▸ **What needs to be done**:
Restate each line of the listing exactly, without carrying over any pictures.

▸ **Data provided**:
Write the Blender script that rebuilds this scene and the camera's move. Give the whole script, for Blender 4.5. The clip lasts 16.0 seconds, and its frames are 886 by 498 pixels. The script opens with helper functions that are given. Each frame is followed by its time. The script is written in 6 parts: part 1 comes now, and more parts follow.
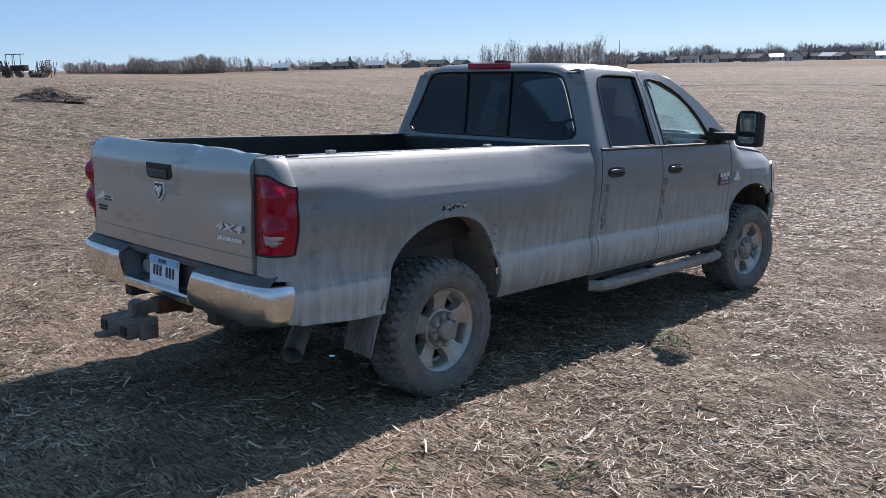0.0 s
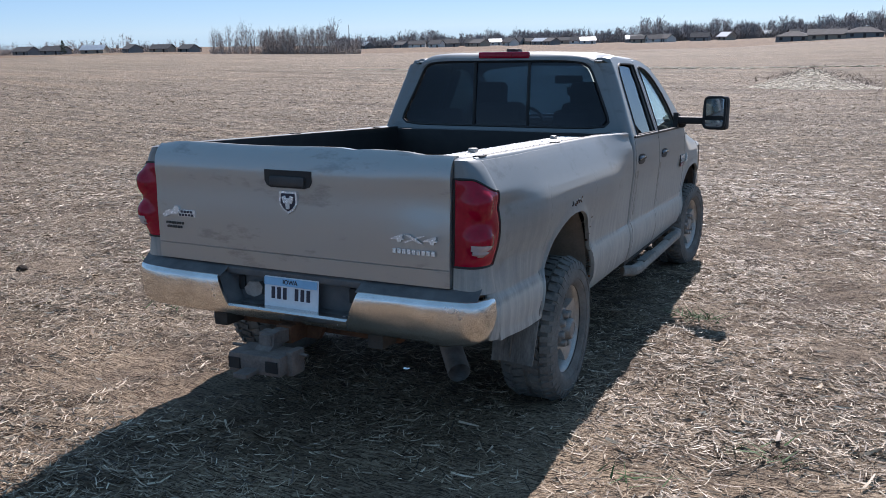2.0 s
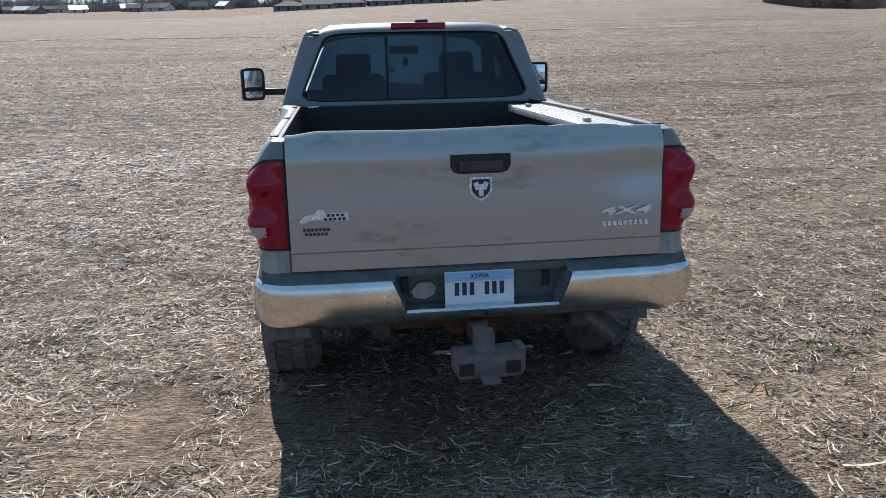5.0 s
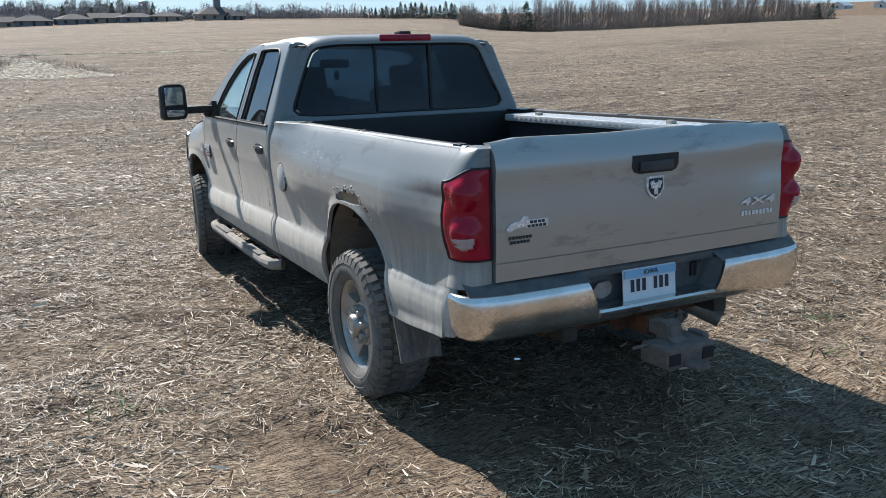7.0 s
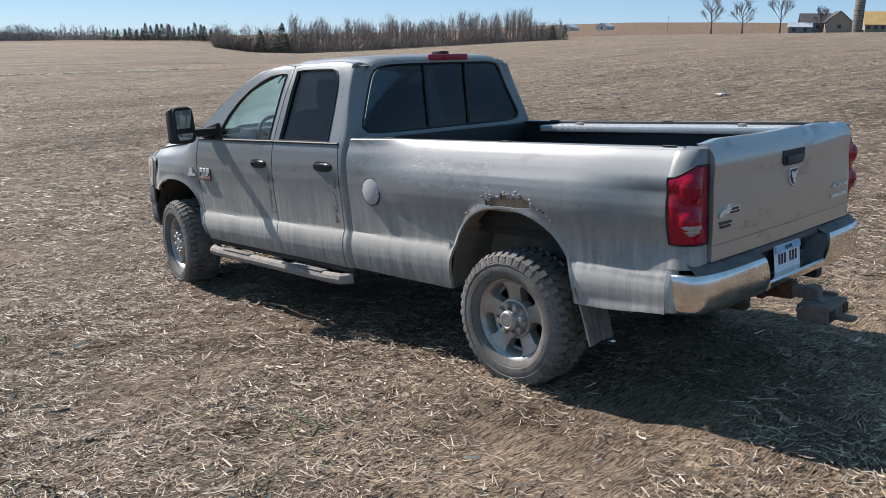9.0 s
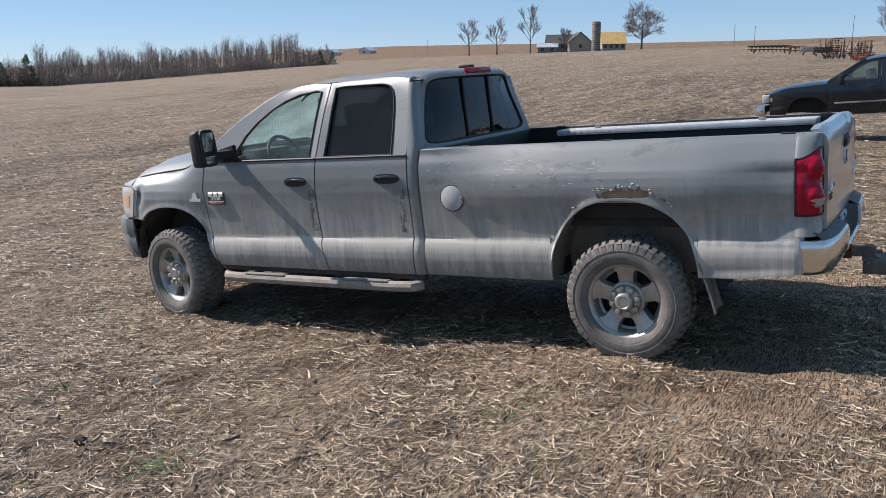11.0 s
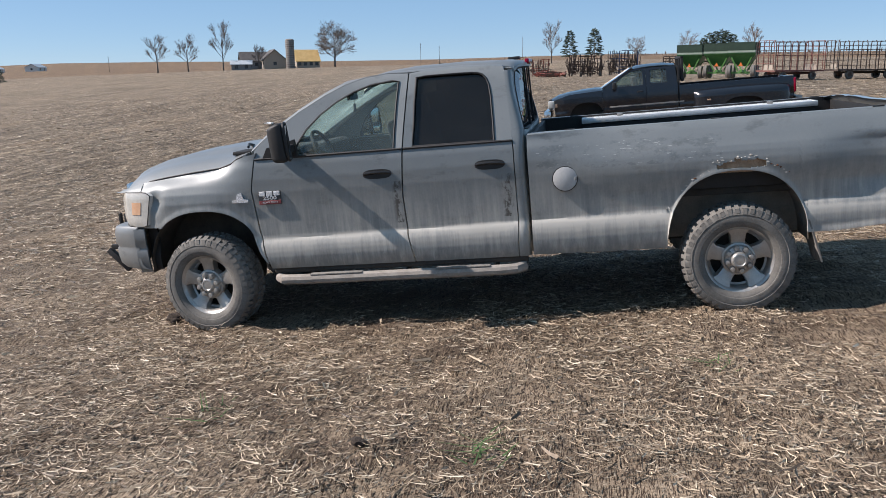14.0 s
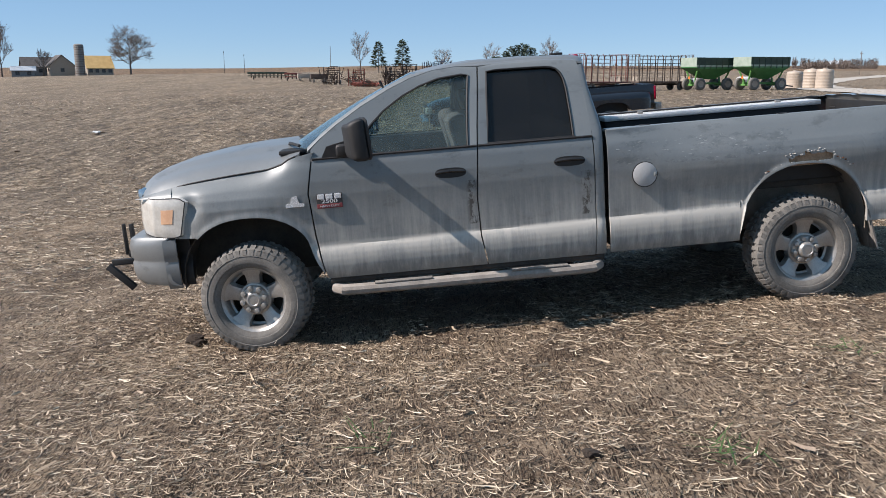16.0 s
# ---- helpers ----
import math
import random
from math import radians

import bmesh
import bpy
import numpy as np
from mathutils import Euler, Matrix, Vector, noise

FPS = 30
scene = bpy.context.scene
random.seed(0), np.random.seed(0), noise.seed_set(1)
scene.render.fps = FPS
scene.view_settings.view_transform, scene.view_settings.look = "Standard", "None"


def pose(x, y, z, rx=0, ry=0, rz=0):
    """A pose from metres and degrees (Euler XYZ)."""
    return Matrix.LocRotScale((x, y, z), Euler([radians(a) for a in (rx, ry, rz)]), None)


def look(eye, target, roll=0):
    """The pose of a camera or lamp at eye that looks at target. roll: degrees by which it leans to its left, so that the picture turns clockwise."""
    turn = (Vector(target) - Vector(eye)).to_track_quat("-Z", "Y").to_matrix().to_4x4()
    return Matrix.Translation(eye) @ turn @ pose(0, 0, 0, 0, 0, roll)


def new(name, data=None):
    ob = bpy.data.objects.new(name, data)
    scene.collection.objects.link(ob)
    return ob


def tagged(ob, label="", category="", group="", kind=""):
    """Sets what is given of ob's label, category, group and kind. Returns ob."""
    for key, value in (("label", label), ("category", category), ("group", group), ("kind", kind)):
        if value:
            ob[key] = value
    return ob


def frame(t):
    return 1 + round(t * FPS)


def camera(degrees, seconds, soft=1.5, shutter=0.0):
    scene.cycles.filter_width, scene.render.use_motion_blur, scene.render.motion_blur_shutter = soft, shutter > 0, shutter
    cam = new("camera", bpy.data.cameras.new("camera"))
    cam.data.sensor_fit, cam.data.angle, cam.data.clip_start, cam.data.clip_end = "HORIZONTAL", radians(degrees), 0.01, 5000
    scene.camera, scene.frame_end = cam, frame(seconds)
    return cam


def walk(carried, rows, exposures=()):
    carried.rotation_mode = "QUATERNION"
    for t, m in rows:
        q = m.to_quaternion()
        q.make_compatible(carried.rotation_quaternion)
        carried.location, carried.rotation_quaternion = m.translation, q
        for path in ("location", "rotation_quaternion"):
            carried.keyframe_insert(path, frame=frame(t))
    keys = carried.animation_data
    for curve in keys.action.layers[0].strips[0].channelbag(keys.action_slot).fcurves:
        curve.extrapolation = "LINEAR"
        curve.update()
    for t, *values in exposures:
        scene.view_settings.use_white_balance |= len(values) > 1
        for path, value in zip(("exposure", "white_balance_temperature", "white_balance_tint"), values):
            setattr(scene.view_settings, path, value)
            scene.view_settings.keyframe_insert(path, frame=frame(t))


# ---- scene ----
cam = camera(55.9, 16.0, soft=0.7)
# The truck's own frame: x to its right, y ahead, z square to the sloping ground, origin under the rear axle.
SLOPE = pose(0, 0, 0, -4.5, 0, 0)
PATH = [
    (0, (4.096, -3.372, 1.672), (2.758, -1.928, 1.32), 1.2),
    (0.5, (3.664, -3.686, 1.67), (2.44, -2.144, 1.319), 1.0),
    (1, (3.246, -3.934, 1.682), (2.142, -2.305, 1.328), 0.9),
    (1.5, (2.743, -4.102, 1.695), (1.766, -2.394, 1.336), 0.6),
    (2, (2.251, -4.314, 1.684), (1.421, -2.534, 1.306), 0.4),
    (2.5, (1.767, -4.466, 1.654), (1.106, -2.621, 1.258), 0.1),
    (3, (1.259, -4.56, 1.696), (0.779, -2.663, 1.287), -0.5),
    (3.5, (0.738, -4.683, 1.703), (0.439, -2.75, 1.284), -1.2),
    (3.7, (0.563, -4.706, 1.701), (0.331, -2.765, 1.276), -1.3),
    (5.8, (-1.354, -4.45, 1.737), (-0.828, -2.576, 1.276), -1.0),
    (6, (-1.544, -4.398, 1.719), (-0.954, -2.542, 1.264), -1.0),
    (6.5, (-2.02, -4.274, 1.768), (-1.28, -2.47, 1.323), -1.3),
    (7, (-2.485, -4.013, 1.707), (-1.608, -2.266, 1.283), -1.7),
    (7.5, (-2.97, -3.78, 1.733), (-1.956, -2.106, 1.321), -2.2),
    (8, (-3.446, -3.623, 1.792), (-2.312, -2.027, 1.382), -2.4),
    (8.5, (-3.897, -3.379, 1.754), (-2.66, -1.86, 1.35), -2.7),
    (9, (-4.415, -3.131, 1.761), (-3.079, -1.697, 1.363), -2.7),
    (9.2, (-4.605, -3.038, 1.804), (-3.233, -1.637, 1.412), -2.7),
    (11.3, (-6.122, -1.498, 1.812), (-4.413, -0.533, 1.429), -4.9),
    (11.5, (-6.249, -1.357, 1.833), (-4.519, -0.432, 1.444), -4.9),
    (12, (-6.592, -0.993, 1.853), (-4.817, -0.167, 1.447), -5.1),
    (12.5, (-6.777, -0.606, 1.829), (-4.959, 0.118, 1.418), -5.3),
    (13, (-6.908, -0.105, 1.865), (-5.047, 0.506, 1.46), -5.3),
    (13.5, (-7.074, 0.432, 1.846), (-5.175, 0.922, 1.45), -5.4),
    (14, (-7.104, 0.971, 1.839), (-5.179, 1.342, 1.442), -5.2),
    (14.5, (-7.12, 1.496, 1.86), (-5.183, 1.766, 1.442), -4.9),
    (15, (-7.13, 1.993, 1.891), (-5.185, 2.159, 1.457), -4.6),
    (15.5, (-7.023, 2.489, 1.867), (-5.071, 2.536, 1.433), -4.5),
    (16, (-6.922, 2.952, 1.884), (-4.967, 2.868, 1.472), -4.6),
]
walk(cam, [(t, SLOPE @ look(eye, target, roll)) for t, eye, target, roll in PATH], [(0.0, 0.55, 6060, 19), (3.5, 0.57, 6080, 17), (6.5, 0.65, 6120, 11), (8.0, 0.61, 6190, 12), (9.2, 0.55, 6280, 15), (11.3, 0.55, 6400, 18), (16.0, 0.57, 6360, 16)])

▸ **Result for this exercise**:
Write the Blender script that rebuilds this scene and the camera's move. Give the whole script, for Blender 4.5. The clip lasts 16.0 seconds, and its frames are 886 by 498 pixels. The script opens with helper functions that are given. Each frame is followed by its time. The script is written in 6 parts: part 1 comes now, and more parts follow.
0.0 s
2.0 s
5.0 s
7.0 s
9.0 s
11.0 s
14.0 s
16.0 s
# ---- helpers ----
import math
import random
from math import radians

import bmesh
import bpy
import numpy as np
from mathutils import Euler, Matrix, Vector, noise

FPS = 30
scene = bpy.context.scene
random.seed(0), np.random.seed(0), noise.seed_set(1)
scene.render.fps = FPS
scene.view_settings.view_transform, scene.view_settings.look = "Standard", "None"


def pose(x, y, z, rx=0, ry=0, rz=0):
    """A pose from metres and degrees (Euler XYZ)."""
    return Matrix.LocRotScale((x, y, z), Euler([radians(a) for a in (rx, ry, rz)]), None)


def look(eye, target, roll=0):
    """The pose of a camera or lamp at eye that looks at target. roll: degrees by which it leans to its left, so that the picture turns clockwise."""
    turn = (Vector(target) - Vector(eye)).to_track_quat("-Z", "Y").to_matrix().to_4x4()
    return Matrix.Translation(eye) @ turn @ pose(0, 0, 0, 0, 0, roll)


def new(name, data=None):
    ob = bpy.data.objects.new(name, data)
    scene.collection.objects.link(ob)
    return ob


def tagged(ob, label="", category="", group="", kind=""):
    """Sets what is given of ob's label, category, group and kind. Returns ob."""
    for key, value in (("label", label), ("category", category), ("group", group), ("kind", kind)):
        if value:
            ob[key] = value
    return ob


def frame(t):
    return 1 + round(t * FPS)


def camera(degrees, seconds, soft=1.5, shutter=0.0):
    scene.cycles.filter_width, scene.render.use_motion_blur, scene.render.motion_blur_shutter = soft, shutter > 0, shutter
    cam = new("camera", bpy.data.cameras.new("camera"))
    cam.data.sensor_fit, cam.data.angle, cam.data.clip_start, cam.data.clip_end = "HORIZONTAL", radians(degrees), 0.01, 5000
    scene.camera, scene.frame_end = cam, frame(seconds)
    return cam


def walk(carried, rows, exposures=()):
    carried.rotation_mode = "QUATERNION"
    for t, m in rows:
        q = m.to_quaternion()
        q.make_compatible(carried.rotation_quaternion)
        carried.location, carried.rotation_quaternion = m.translation, q
        for path in ("location", "rotation_quaternion"):
            carried.keyframe_insert(path, frame=frame(t))
    keys = carried.animation_data
    for curve in keys.action.layers[0].strips[0].channelbag(keys.action_slot).fcurves:
        curve.extrapolation = "LINEAR"
        curve.update()
    for t, *values in exposures:
        scene.view_settings.use_white_balance |= len(values) > 1
        for path, value in zip(("exposure", "white_balance_temperature", "white_balance_tint"), values):
            setattr(scene.view_settings, path, value)
            scene.view_settings.keyframe_insert(path, frame=frame(t))


# ---- scene ----
cam = camera(55.9, 16.0, soft=0.7)
# The truck's own frame: x to its right, y ahead, z square to the sloping ground, origin under the rear axle.
SLOPE = pose(0, 0, 0, -4.5, 0, 0)
PATH = [
    (0, (4.096, -3.372, 1.672), (2.758, -1.928, 1.32), 1.2),
    (0.5, (3.664, -3.686, 1.67), (2.44, -2.144, 1.319), 1.0),
    (1, (3.246, -3.934, 1.682), (2.142, -2.305, 1.328), 0.9),
    (1.5, (2.743, -4.102, 1.695), (1.766, -2.394, 1.336), 0.6),
    (2, (2.251, -4.314, 1.684), (1.421, -2.534, 1.306), 0.4),
    (2.5, (1.767, -4.466, 1.654), (1.106, -2.621, 1.258), 0.1),
    (3, (1.259, -4.56, 1.696), (0.779, -2.663, 1.287), -0.5),
    (3.5, (0.738, -4.683, 1.703), (0.439, -2.75, 1.284), -1.2),
    (3.7, (0.563, -4.706, 1.701), (0.331, -2.765, 1.276), -1.3),
    (5.8, (-1.354, -4.45, 1.737), (-0.828, -2.576, 1.276), -1.0),
    (6, (-1.544, -4.398, 1.719), (-0.954, -2.542, 1.264), -1.0),
    (6.5, (-2.02, -4.274, 1.768), (-1.28, -2.47, 1.323), -1.3),
    (7, (-2.485, -4.013, 1.707), (-1.608, -2.266, 1.283), -1.7),
    (7.5, (-2.97, -3.78, 1.733), (-1.956, -2.106, 1.321), -2.2),
    (8, (-3.446, -3.623, 1.792), (-2.312, -2.027, 1.382), -2.4),
    (8.5, (-3.897, -3.379, 1.754), (-2.66, -1.86, 1.35), -2.7),
    (9, (-4.415, -3.131, 1.761), (-3.079, -1.697, 1.363), -2.7),
    (9.2, (-4.605, -3.038, 1.804), (-3.233, -1.637, 1.412), -2.7),
    (11.3, (-6.122, -1.498, 1.812), (-4.413, -0.533, 1.429), -4.9),
    (11.5, (-6.249, -1.357, 1.833), (-4.519, -0.432, 1.444), -4.9),
    (12, (-6.592, -0.993, 1.853), (-4.817, -0.167, 1.447), -5.1),
    (12.5, (-6.777, -0.606, 1.829), (-4.959, 0.118, 1.418), -5.3),
    (13, (-6.908, -0.105, 1.865), (-5.047, 0.506, 1.46), -5.3),
    (13.5, (-7.074, 0.432, 1.846), (-5.175, 0.922, 1.45), -5.4),
    (14, (-7.104, 0.971, 1.839), (-5.179, 1.342, 1.442), -5.2),
    (14.5, (-7.12, 1.496, 1.86), (-5.183, 1.766, 1.442), -4.9),
    (15, (-7.13, 1.993, 1.891), (-5.185, 2.159, 1.457), -4.6),
    (15.5, (-7.023, 2.489, 1.867), (-5.071, 2.536, 1.433), -4.5),
    (16, (-6.922, 2.952, 1.884), (-4.967, 2.868, 1.472), -4.6),
]
walk(cam, [(t, SLOPE @ look(eye, target, roll)) for t, eye, target, roll in PATH], [(0.0, 0.55, 6060, 19), (3.5, 0.57, 6080, 17), (6.5, 0.65, 6120, 11), (8.0, 0.61, 6190, 12), (9.2, 0.55, 6280, 15), (11.3, 0.55, 6400, 18), (16.0, 0.57, 6360, 16)])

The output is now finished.